Editing, then, is emotional minimalism. You name your diamonds (what truly matters), discard your rocks (what doesn’t), and realign your life accordingly. Time reveals what your calendar values most—so edit it until your schedule reflects your priorities.


Mastering—Doing the Reps Without Burning Out

After editing, you enter Mastering—the gritty, unglamorous period of repetition and growth. It’s where discipline replaces dopamine. Acuff’s motto here: “Do the reps.” Mastery isn’t a moment of genius; it’s thousands of small, boring victories.

Get Experience Any Way You Can

Acuff encourages readers to find “rehab”—low-risk environments to practice skills before the spotlight. He began speaking for free in a rehab center simply to learn. Volunteers or part-time workers can become experts faster than dreamers who wait for perfect roles. As Malcolm Gladwell’s “10,000-hour rule” shows, mastery demands time. You can’t skip to expertise; you can only accelerate through consistency.

Be Led Before Leading

Acuff pushes back against our culture’s obsession with “going solo.” He joined Dave Ramsey’s team specifically to learn from a master. Apprenticeship is not weakness; it’s wisdom. You grow faster by standing on giants’ shoulders than by reinventing everything yourself.

Ignore the Bullhorns and Haters

In the digital era, everyone’s shouting. Acuff warns against spending more time promoting your dream than practicing it. “Practice ten hours for every hour you promote.” And when haters arrive—and they will—ignore critic’s math: one insult plus a thousand compliments still equals one insult in your head. Learn to dismiss unhelpful comments with Herb Kelleher’s wisdom: “We will miss you.”

Protect Central Park

Perhaps Acuff’s most profound insight comes at the end of this section: build margins, your own “Central Park.” In New York City, that open green space looks inefficient, but it prevents burnout. In life, it’s rest—fiction instead of business books, time with family, hobbies with zero ROI. Without rest, your dream implodes under success. (This parallels James Clear’s notions of sustainable mastery through recovery.)
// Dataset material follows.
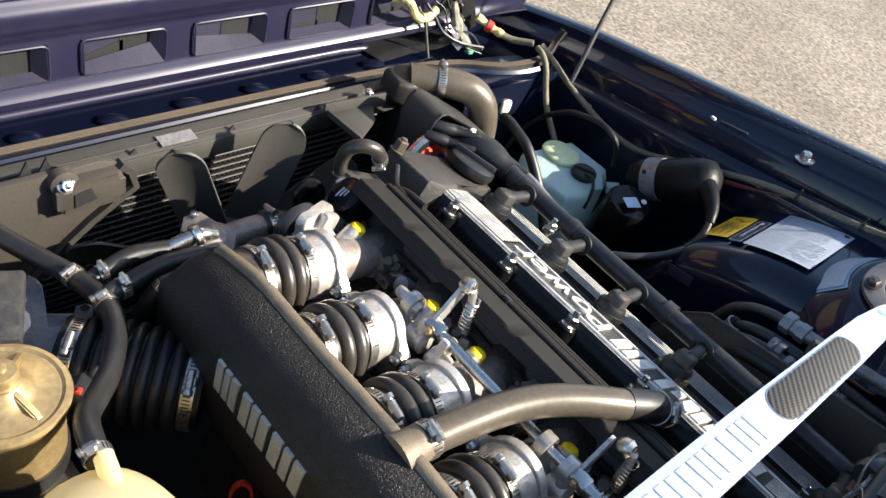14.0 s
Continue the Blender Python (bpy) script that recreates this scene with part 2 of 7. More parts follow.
M["green"] = material("green_fuse", (0.09, 0.34, 0.20), 0.35, grain=300, spread=0.2)
M["olive"] = material("relay_cover", (0.22, 0.33, 0.28), 0.4, grain=300, spread=0.15)
M["brown"] = material("brown_fuse", (0.16, 0.07, 0.045), 0.4, grain=300)
M["iron"] = material("rough_manhole_iron", (0.10, 0.10, 0.105), 0.55, metal=0.4, grain=90, bump=0.4, dist=0.002)


def glass(name, tint, rough=0.05, clear=1.0):
    m = bpy.data.materials.new(name)
    m.use_nodes = True
    b = m.node_tree.nodes["Principled BSDF"]
    b.inputs["Base Color"].default_value = (*tint, 1)
    b.inputs["Roughness"].default_value = rough
    b.inputs["Transmission Weight"].default_value = clear
    b.inputs["IOR"].default_value = 1.2
    return m


M["clear_lid"] = glass("clear_greenish_lid", (0.78, 0.95, 0.92), 0.03, 0.97)
M["windscreen"] = glass("windscreen_glass", (0.8, 0.9, 0.9), 0.02)


def carbon_material():
    """Woven carbon cloth: diagonal light and dark bundles."""
    m = bpy.data.materials.new("carbon_weave")
    m.use_nodes = True
    nt = m.node_tree
    b = nt.nodes["Principled BSDF"]
    tc = nt.nodes.new("ShaderNodeTexCoord")
    sep = nt.nodes.new("ShaderNodeSeparateXYZ")
    nt.links.new(tc.outputs["Object"], sep.inputs[0])

    def calc(op, p, q=None):
        n = nt.nodes.new("ShaderNodeMath")
        n.operation = op
        for k, s in enumerate((p, q)):
            if s is None:
                continue
            if isinstance(s, (int, float)):
                n.inputs[k].default_value = s
            else:
                nt.links.new(s, n.inputs[k])
        return n.outputs[0]
    u, v = calc("MULTIPLY", sep.outputs[0], 470.0), calc("MULTIPLY", sep.outputs[1], 470.0)
    step = calc("FLOORED_MODULO", calc("ADD", calc("FLOOR", u), calc("FLOOR", v)), 4.0)
    over = calc("LESS_THAN", step, 1.5)
    fu, fv = calc("PINGPONG", u, 0.5), calc("PINGPONG", v, 0.5)
    along = calc("ADD", calc("MULTIPLY", over, fu), calc("MULTIPLY", calc("SUBTRACT", 1.0, over), fv))
    tone = calc("ADD", calc("MULTIPLY", over, 0.42), calc("MULTIPLY", along, 0.55))
    r = nt.nodes.new("ShaderNodeValToRGB")
    r.color_ramp.elements[0].position, r.color_ramp.elements[1].position = 0.05, 0.7
    r.color_ramp.elements[0].color, r.color_ramp.elements[1].color = (0.012, 0.011, 0.011, 1), (0.105, 0.100, 0.092, 1)
    nt.links.new(tone, r.inputs[0])
    nt.links.new(r.outputs[0], b.inputs["Base Color"])
    b.inputs["Roughness"].default_value = 0.5
    b.inputs["Metallic"].default_value = 0.0
    b.inputs["Specular IOR Level"].default_value = 0.2
    return m


M["carbon"] = carbon_material()


def translucent_material(base, name, color, share):
    """A thin plastic wall that lets part of the light through: the base surface mixed with a translucent one."""
    m = bpy.data.materials[base]
    nt = m.node_tree
    b = nt.nodes["Principled BSDF"]
    tr = nt.nodes.new("ShaderNodeBsdfTranslucent")
    tr.inputs["Color"].default_value = (*color, 1)
    mix = nt.nodes.new("ShaderNodeMixShader")
    mix.inputs[0].default_value = share
    nt.links.new(b.outputs[0], mix.inputs[1])
    nt.links.new(tr.outputs[0], mix.inputs[2])
    nt.links.new(mix.outputs[0], nt.nodes["Material Output"].inputs["Surface"])
    m.name = name
    return m


translucent_material("yellowed_translucent_plastic", "yellowed_translucent_tank_wall", (1.0, 0.88, 0.55), 0.68)
translucent_material("pale_blue_translucent_plastic", "pale_blue_translucent_bottle_wall", (0.70, 0.90, 0.92), 0.35)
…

Mastering, in short, is humility plus hustle—a daily choice to keep showing up, refining craft, and preserving soul.


Harvesting—Reaping Without Ruining

Harvesting doesn’t mean coasting—it means cultivating. In this stage, you enjoy the rewards of your earlier work, but Acuff warns of three dangerous exits: jerkdom, entitlement, and chasing more. Without humility, a harvest becomes rot.

Don’t Be a Jerk

After speaking events, Acuff realized most clients praised him for simply being kind. Mediocrity had lowered the bar so far that decency looked like greatness. He points to fallen stars like Terrell Owens, whose immense talent couldn’t survive arrogance. In every field, “mild talent plus kindness beats wild talent plus ego.” Relationships outlast results.

Fight Entitlement

Entitlement is a ladder disguised as success. Acuff remembers losing 99% of his Facebook followers because he assumed others would maintain it. He was too “high in the sky” to notice the warning signs. The lesson is simple: the moment you stop stewarding what you’ve built, it begins to die. Every harvest field still needs tending.

Ask “Why More?”

Perhaps the subtlest trap in Harvesting is productivity without purpose. After achieving success, people hear “You could do more!” from others. Acuff advises responding with “Why?”—why expand if it steals from your joy, family, or peace? Two of his friends—a 26-year-old entrepreneur and a 58-year-old author—both escaped burnout by rejecting growth-for-growth’s-sake. The best harvests, he says, are content ones.

Finally, celebrate without comparison. Build a “brag table” with friends who cheer your wins instead of resenting them. Harvesting isn’t about gathering applause; it’s about gratitude, stewardship, and rest before starting again.


Guiding—Helping Others Start Again

The final stage, Guiding, transforms personal success into shared legacy. But this isn’t retirement—it’s re-engagement. The two essential tasks here are helping others travel their road to awesome and starting again yourself.

Turning Headlines Into New Starts

After Acuff’s blog community raised $60,000 in 18 hours to build kindergartens in Vietnam, he let the story become his identity. When his wife challenged him to “lose some face,” he realized he was protecting that headline instead of starting a new one. Guiding requires humility—the willingness to start over even when you might fail publicly. Otherwise, you become your own monument.

Helping Others Without Perfection

Many people hesitate to guide because they don’t feel ready. Acuff reminds readers that you only have to be one step ahead to lead. Like a torchbearer, you light the next stretch of road for someone else. Guiding doesn’t mean preaching expertise—it means sharing honestly, especially your failures. People don’t relate to perfection; they relate to process.

Guiding Your Way

Not everyone guides the same way. Some mentor one-on-one; others write, teach, or serve. Find a method that fits your strengths. Relationships are your real harvest—what you sow into others. Acuff’s examples include mentoring breakfasts, gym partnerships, blog conversations, and generous listening. One question—“How are you really doing?”—can transform a coworker’s day.

The final step? Start again. Great lives are cycles, not straight lines. When you stop learning, you start dying. As he writes, “The only way to stay young is to keep learning.”

In the end, Start promises something beautifully simple: you can begin again, at any stage, any time, anywhere. All you have to do is start.